Querelle de Brest fue publicada por primera vez en
el año 1947 con un tiraje limitado y acompañado por una serie de 29
ilustraciones del siempre polifacético Jean Cocteau. Tanto el libro como las
ilustraciones se editaron de forma anónima, por temor a las inevitables
reacciones que pudieran suscitarse entre sus lectores. La obra no volvería a
publicarse hasta el año 1953, y sólo lo haría tras pasar por una severa censura,
de la que ya no se libraría hasta varias décadas después. En el 1956, aquella
primera edición de la obra de Genet de casi diez años antes le valió un juicio
en el que se le acusaba de inmoralidad y se le amenazaba con el presidio y con
la imposición de una multa. A pesar de todo, Genet no volvió a ser ingresado en
prisión, y jamás pagó la multa.
Leer a Genet tiene algo de experiencia
mística. En él, mediante una suerte de solemnidad religiosa, lo más infame se
transfigura en bello, lo más brutal deviene poesía. Esta transformación, este
paso, aparentemente contradictorio, de lo terrenal a lo puro, es lo que
convierte su obra en una suerte de liturgia. Genet forjó una mitología
personal, un universo propio que mantendría a lo largo de su vida y su obra,
lleno de símbolos e imágenes de un culto muy particular.

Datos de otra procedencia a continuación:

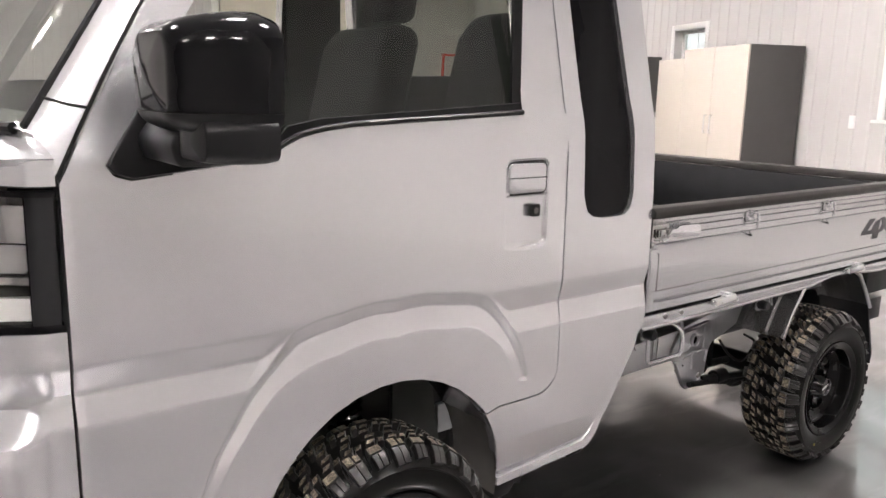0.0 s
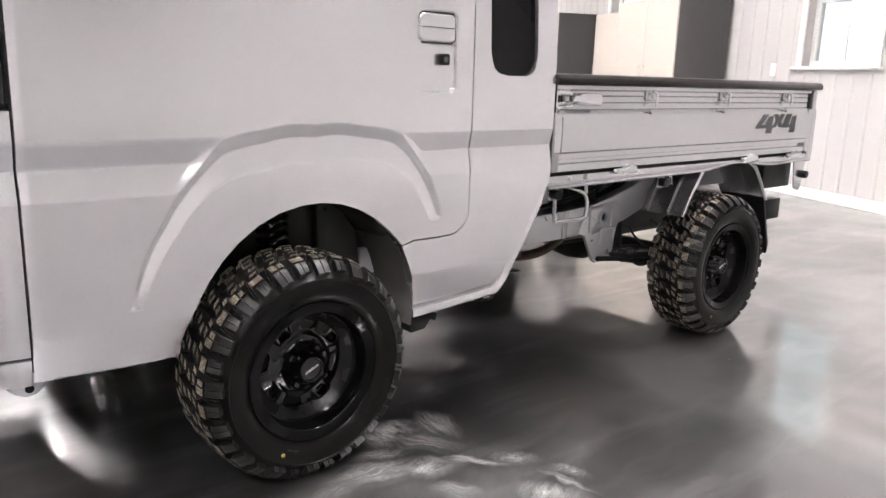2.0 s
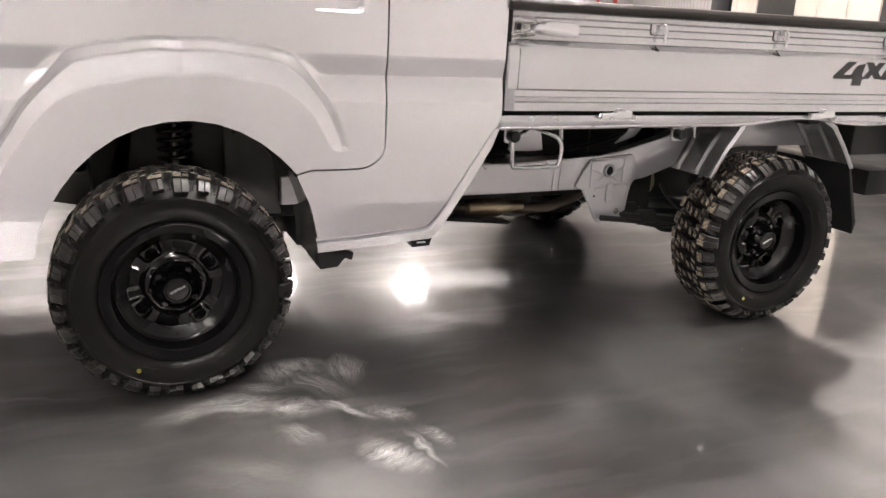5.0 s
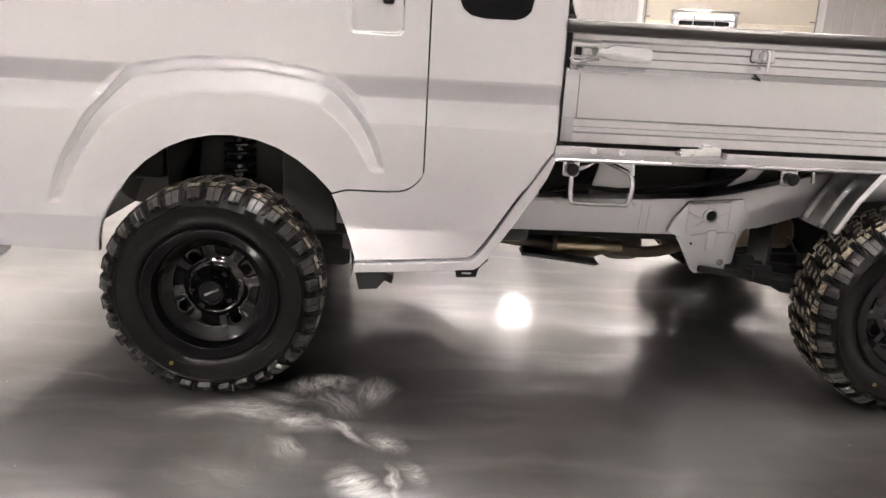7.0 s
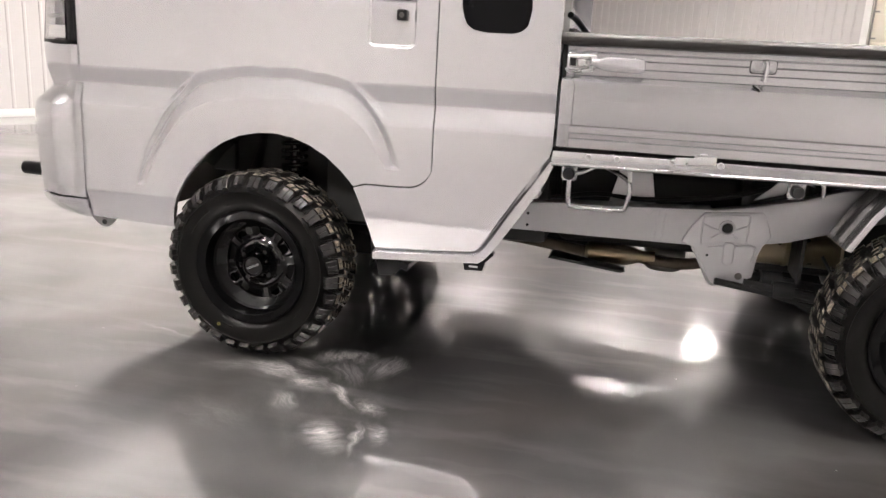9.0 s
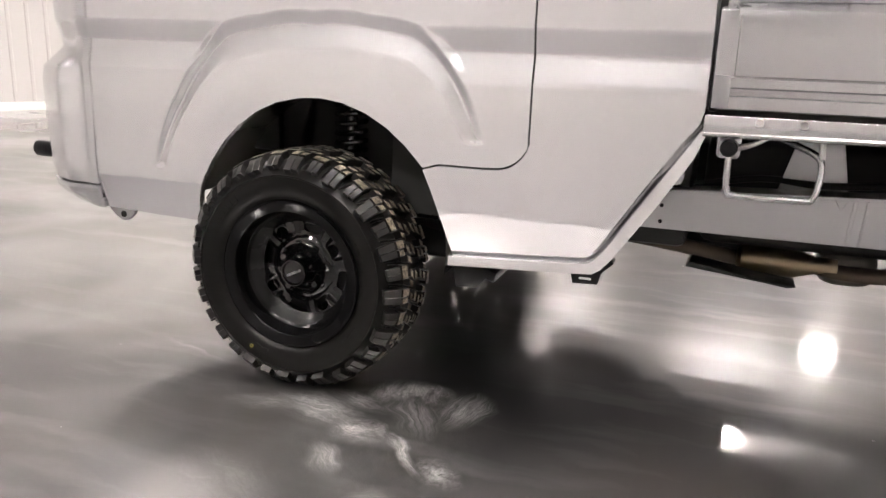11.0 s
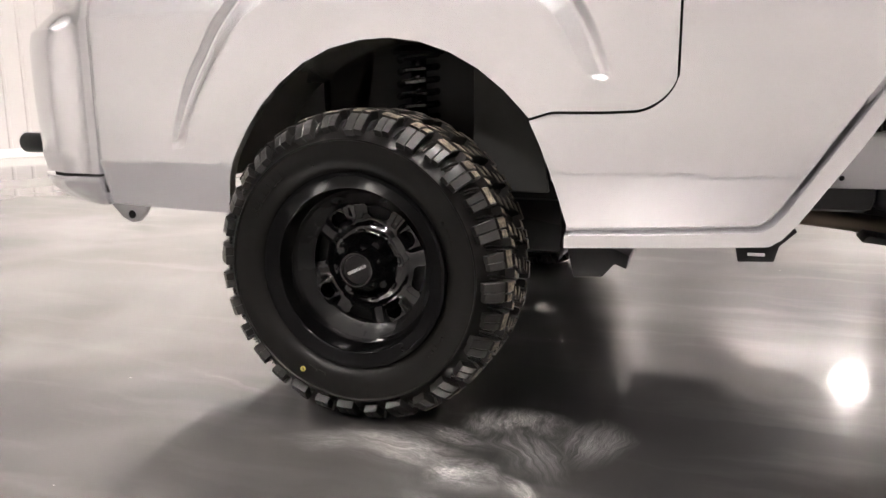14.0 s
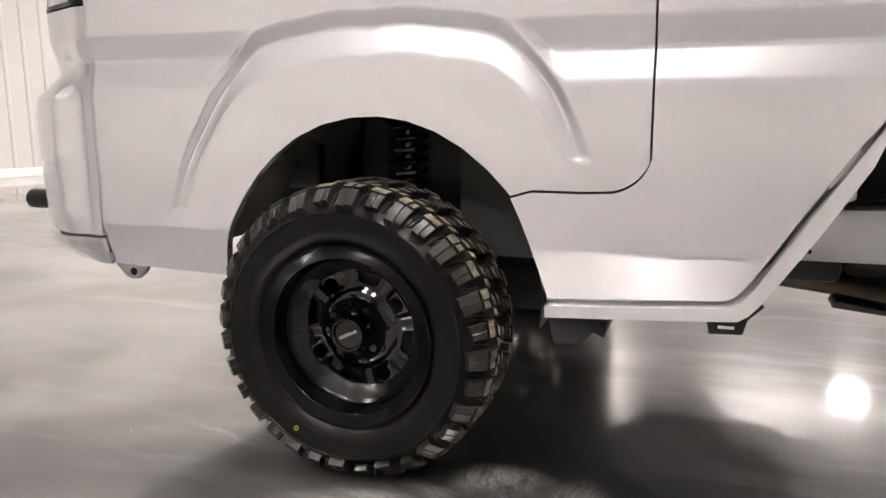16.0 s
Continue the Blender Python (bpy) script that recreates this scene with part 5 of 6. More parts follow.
part("top_rail", prism([(BX1 - 0.055, 0.976), (BX1 - 0.050, 1.004), (BX1 - 0.02, 1.010), (BX1 + 0.002, 1.000), (BX1 + 0.004, 0.976)], 0.094, FARY - 0.094, "y", 0.003), RAIL_BLACK, tail, "dark rubber top rail", angle=50)
part("inner_liner", box(BX1 - 0.054, BX1 - 0.042, 0.096, FARY - 0.096, 0.735, 0.972, 0.003), BED_BLACK, tail, "black bed liner")
part("corner_post", prism([(BX1 - 0.040, 0.660), (BX1 + 0.010, 0.660), (BX1 + 0.014, 0.70), (BX1 + 0.008, 0.89), (BX1 - 0.006, 0.90), (BX1 - 0.006, 0.974), (BX1 - 0.040, 0.974)], 0.045, 0.072, "y", 0.004), BED_PAINT, truck, "silver rear corner post")
part("bed_floor", box(BX0, BX1 - 0.05, 0.08, FARY - 0.08, 0.700, 0.733, 0.003), BED_BLACK, truck, "black bed floor mat")
for k in range(16):
    y = 0.16 + k * 0.078
    part("bed_rib", box(BX0 + 0.02, BX1 - 0.08, y, y + 0.03, 0.7335, 0.739, 0.002), BED_BLACK, truck)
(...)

Pero si su maestría no tiene límites, tampoco
parece tenerlos su inmoralidad: para él, el robo y el asesinato son hermosos,
la dominación ejerce sobre todos un efecto fascinador, y la traición deviene la
virtud suprema, la única capaz de purificar nuestras almas. El caso, no
obstante, es que nosotros mismos, embriagados por su prosa, llegamos a creer
también que, en el universo que abre Genet ante nuestros ojos (universo nuevo,
incitante, que nada tiene que ver con el que conocíamos), estos actos no sólo
son legítimos, sino incluso bellos.
Puede entenderse fácilmente,
atendiendo a la fuerza arrolladora de su poesía, la reacción que la obra de
Genet ocasionó en su tiempo. Querelle, acaso su libro más
explícito, fue un duro golpe para la sobria y austera moral de la posguerra.

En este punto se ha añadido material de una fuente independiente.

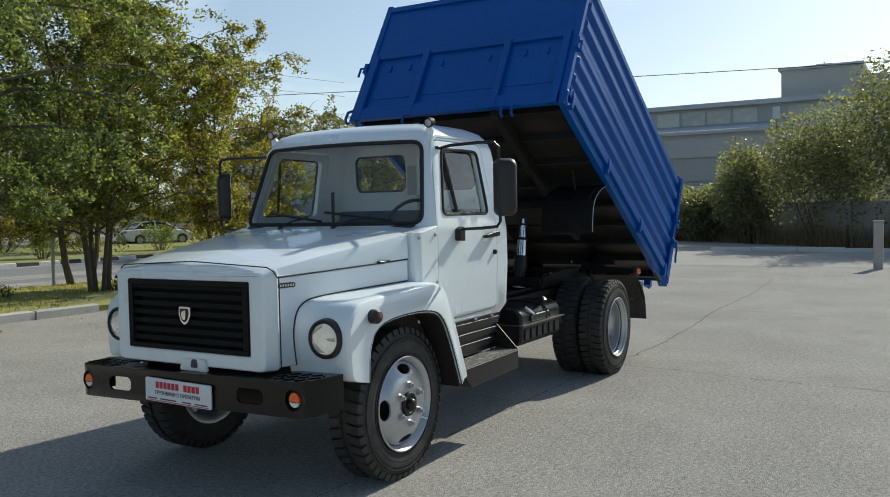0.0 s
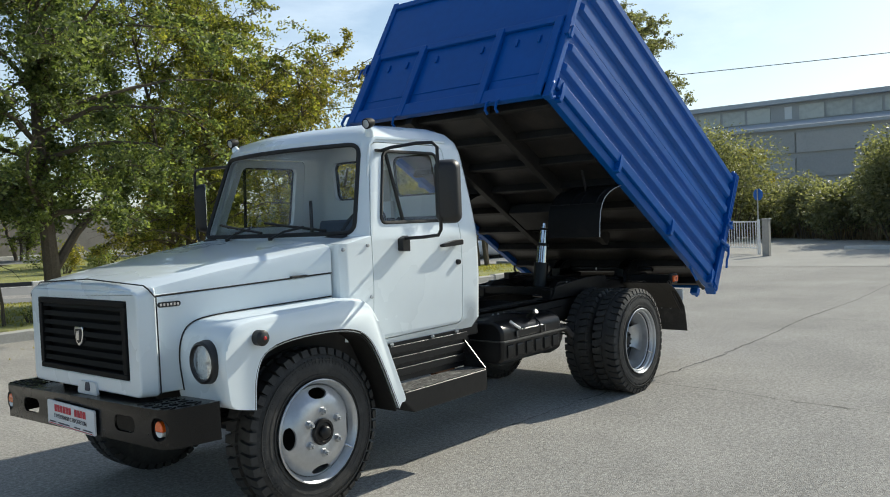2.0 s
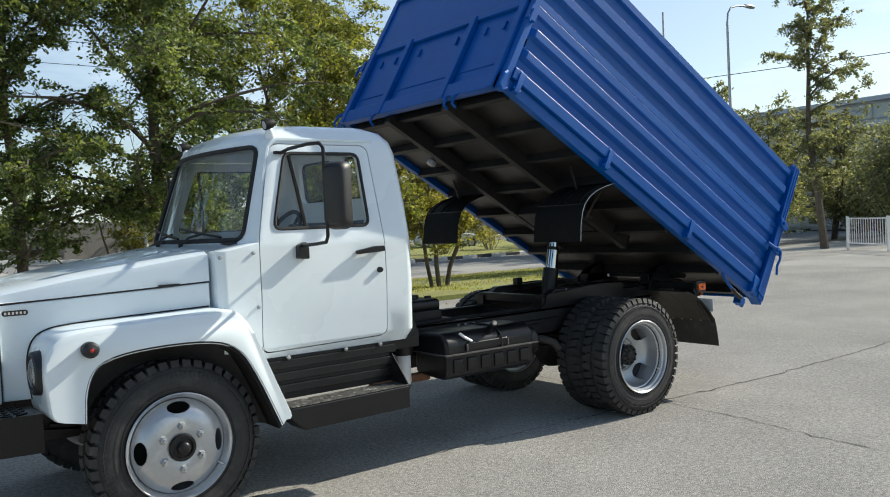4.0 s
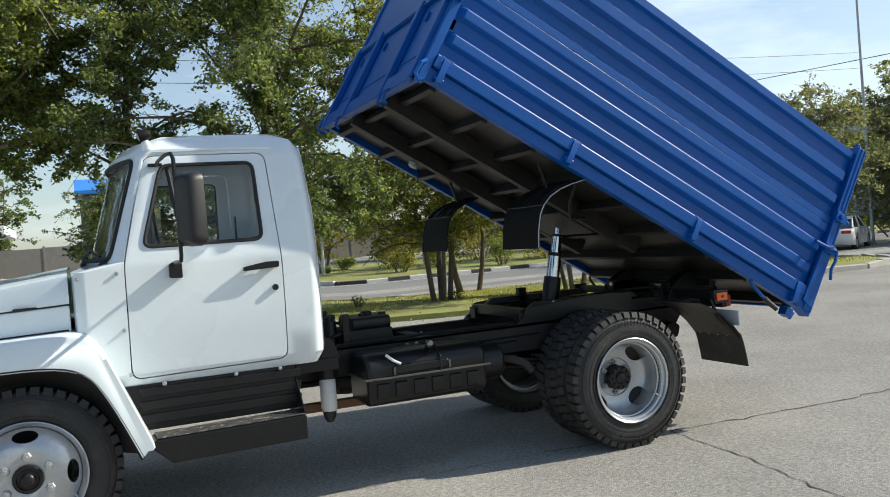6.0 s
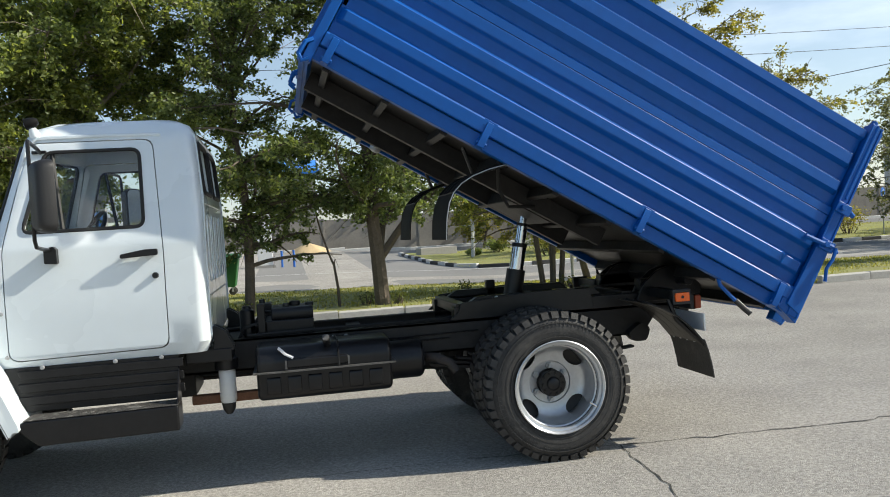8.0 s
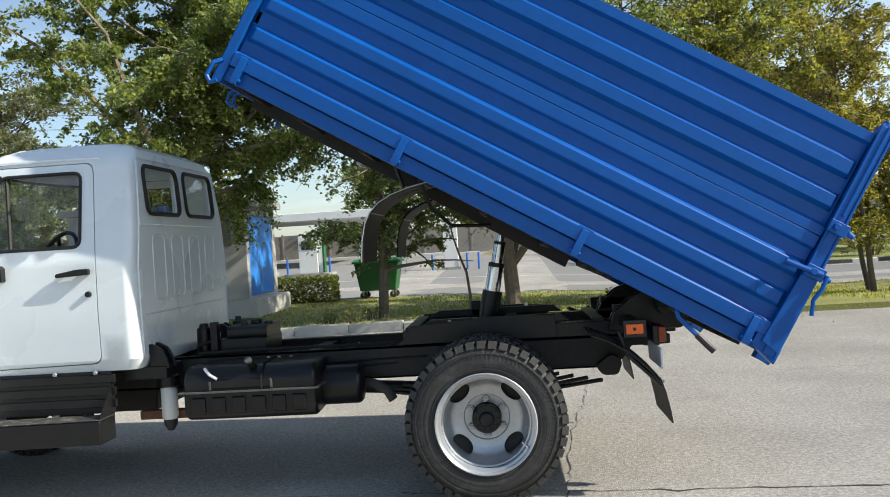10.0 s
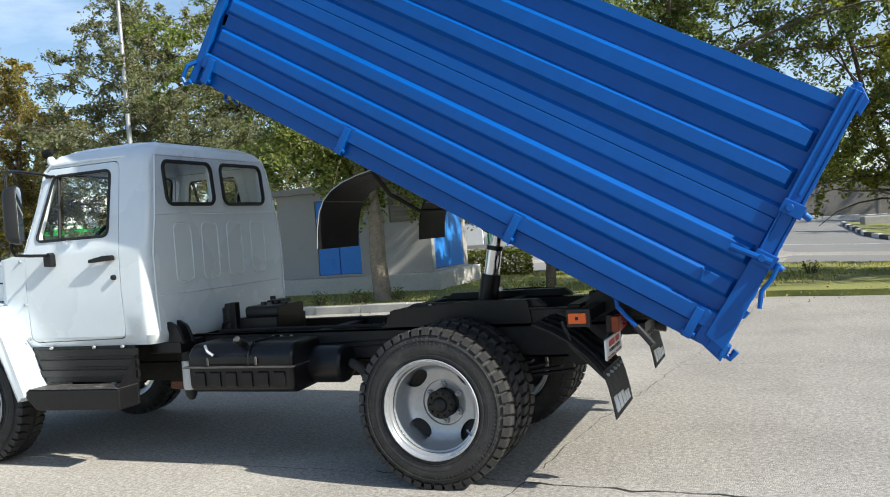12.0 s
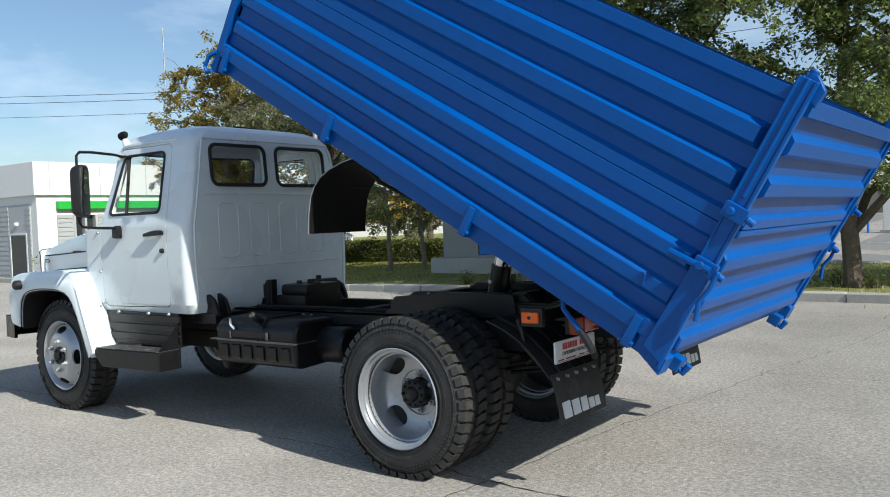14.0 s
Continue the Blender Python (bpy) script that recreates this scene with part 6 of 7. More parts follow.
box(hd, -LEN - 0.045, -LEN - 0.012, -HW + 0.03, HWF - 0.03, 0.70, 0.76)
box(hd, -LEN - 0.04, -LEN - 0.012, -HW + 0.03, HWF - 0.03, 1.33, 1.39)
part("headboard_rail", hd, BLUE, head_b, bevel=0.008)
for y in (-0.98, -0.40, 0.47, 1.06):
    part("headboard_post", box(B(), -LEN - 0.06, -LEN - 0.012, y - 0.035, y + 0.035, -0.03, 0.74), BLUE, head_b, bevel=0.008)
for y0, y1 in ((-0.93, -0.45), (-0.35, 0.42), (0.52, 1.01)):
    part("headboard_crease", tube(B(), [(-LEN - 0.012, y0, 0.22), (-LEN - 0.012, y1, 0.22)], 0.008, 6), BLUE, head_b)
    for y in (y0 + 0.12, y1 - 0.14):
        part("headboard_tab", box(B(), -LEN - 0.03, -LEN - 0.012, y - 0.012, y + 0.012, 0.54, 0.61), BLUE, head_b, bevel=0.003)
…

Aún hoy, resulta difícil hacer una lectura moralmente objetiva de sus libros, y
no siempre recordamos que la perversión y la brutalidad que en ellos aparece no
dejan de ser una licencia poética del autor, no muy lejana por cierto de
aquellas que Baudelaire o Lautréamont se tomaron en su momento. La exigencia,
impuesta siempre por una lectura de tales características, de dejar de lado
todo prejuicio moral para ceñirse a lo puramente estético, puede convertirse en
el caso de Genet en un arduo ejercicio si no se parte de cierta predisposición
a ello. Y, a pesar de todo, no podemos dejar de sentir como su prosa, llena de
metáforas e imágenes, nos va envolviendo a medida que nos adentramos en la
lectura, embriagándonos, purificándonos de lo abyecto de cuanto se narra: he
aquí, precisamente, la grandeza de Genet.